— Exercise aim —
Copy all the data exactly, except the pictures.

— Provided data —
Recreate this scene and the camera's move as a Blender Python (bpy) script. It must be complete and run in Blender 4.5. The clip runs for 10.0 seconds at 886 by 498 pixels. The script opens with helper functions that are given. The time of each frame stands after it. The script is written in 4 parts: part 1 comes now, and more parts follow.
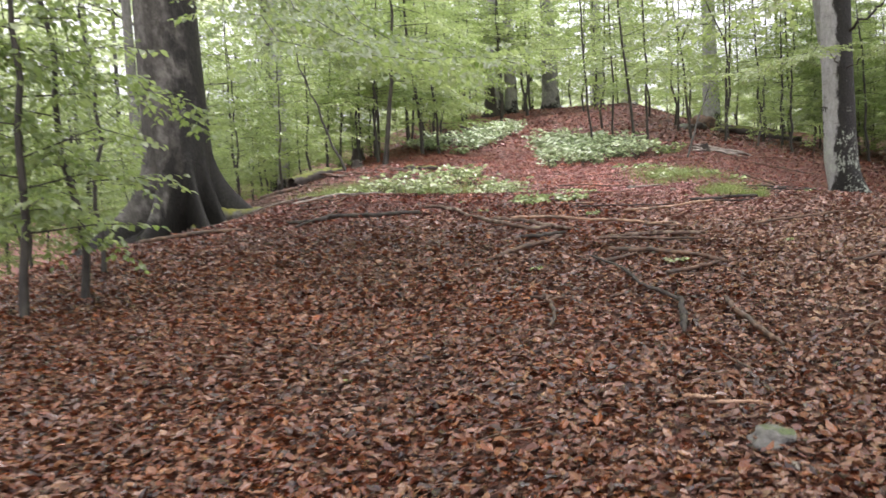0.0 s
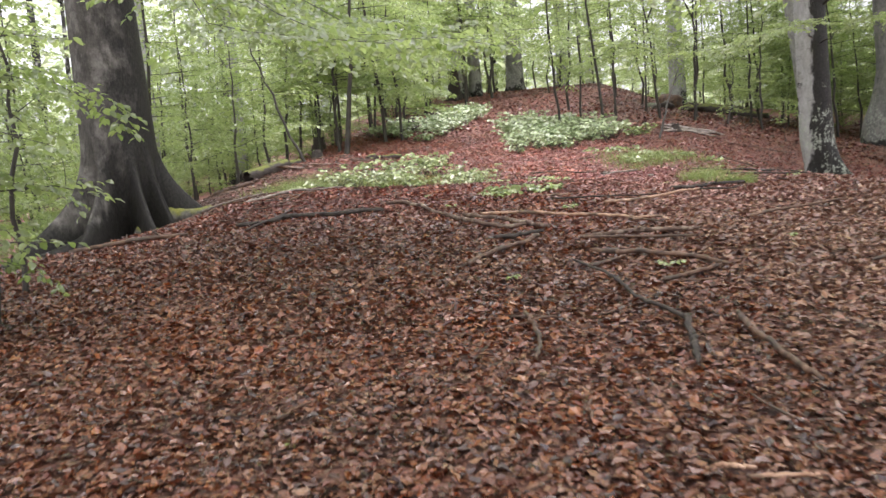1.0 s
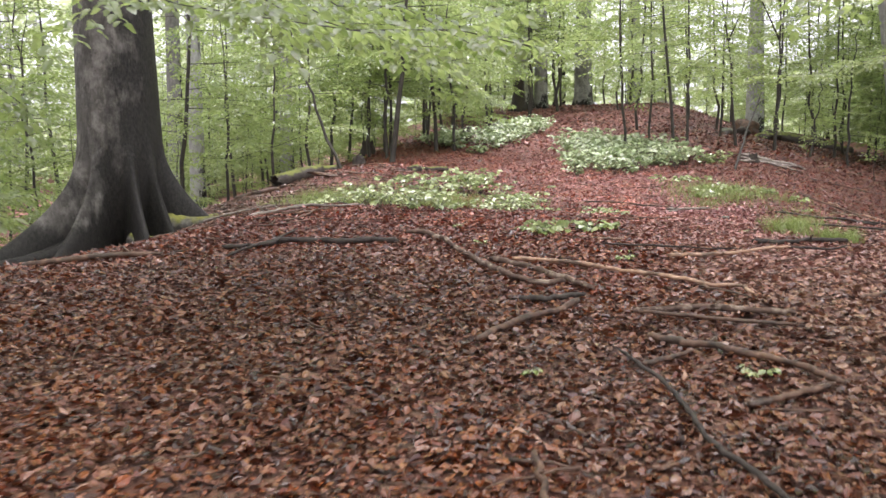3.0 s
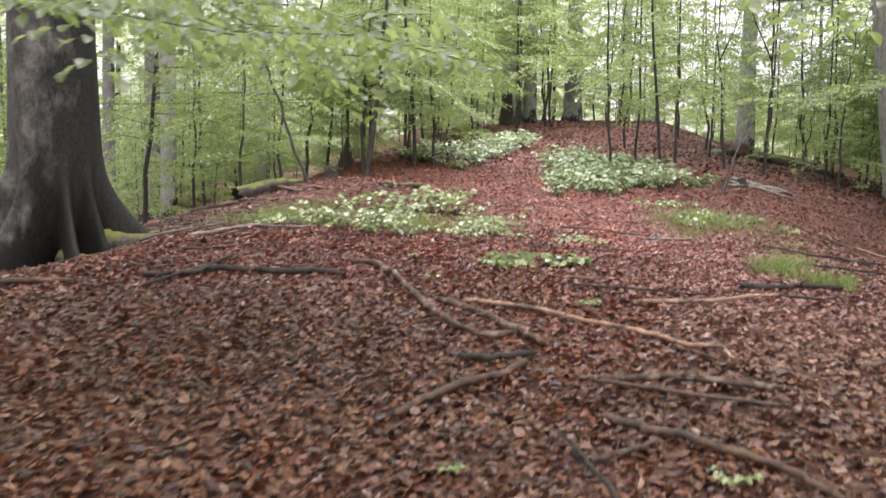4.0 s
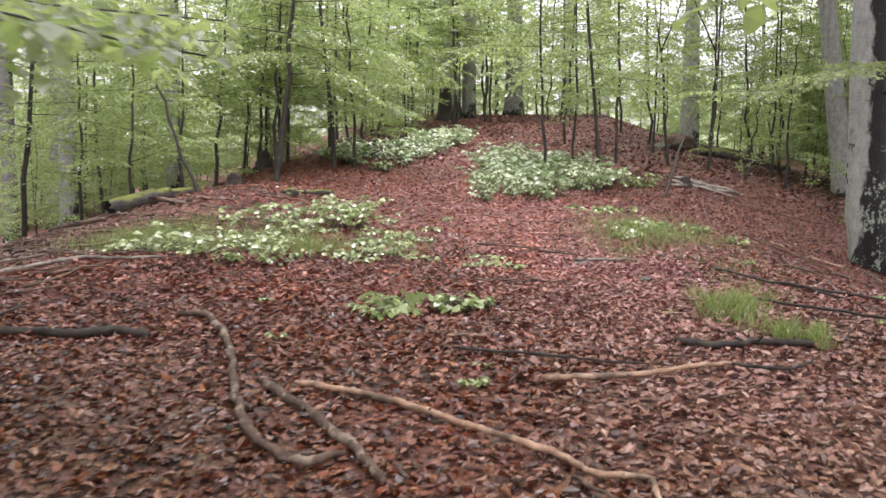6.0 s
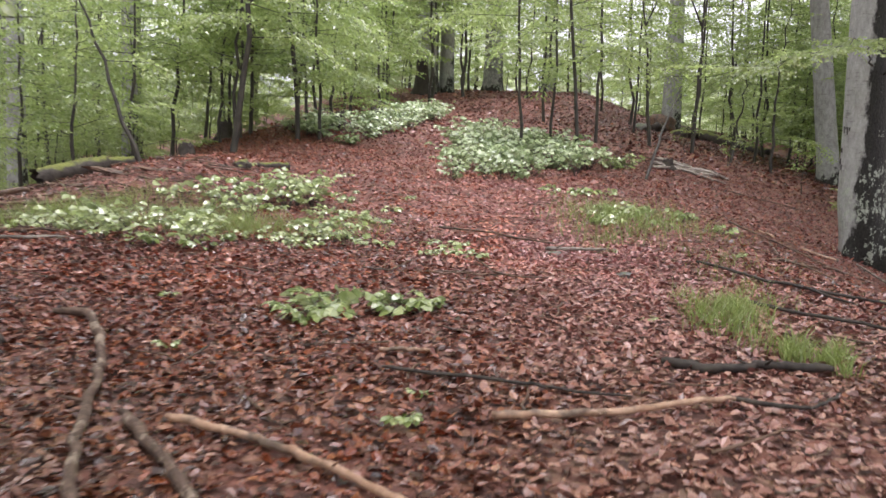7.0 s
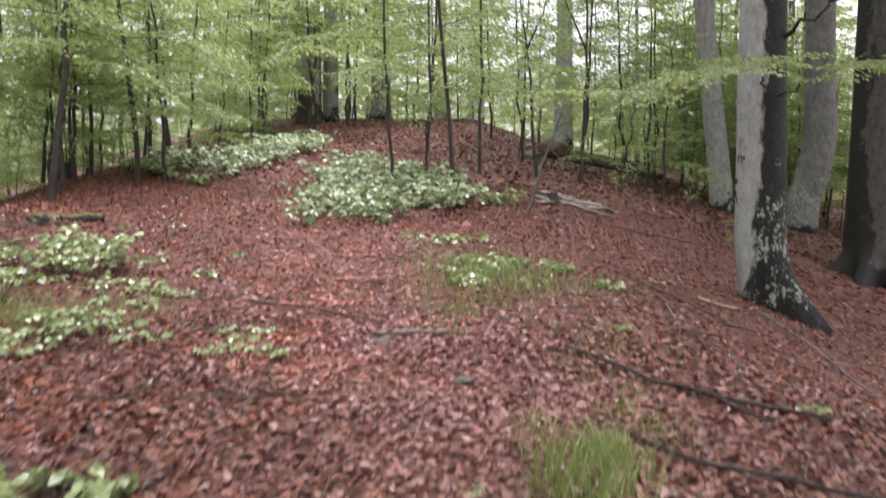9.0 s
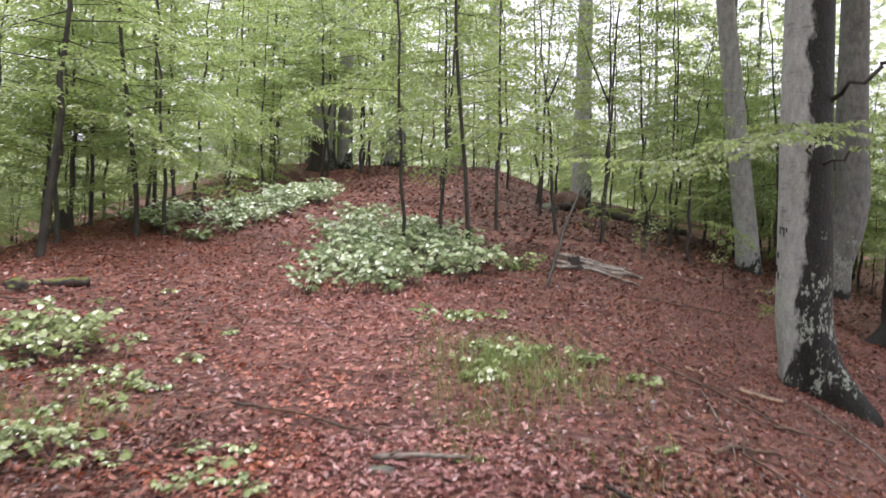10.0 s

— Correct output —
Recreate this scene and the camera's move as a Blender Python (bpy) script. It must be complete and run in Blender 4.5. The clip runs for 10.0 seconds at 886 by 498 pixels. The script opens with helper functions that are given. The time of each frame stands after it. The script is written in 4 parts: part 1 comes now, and more parts follow.
0.0 s
1.0 s
3.0 s
4.0 s
6.0 s
7.0 s
9.0 s
10.0 s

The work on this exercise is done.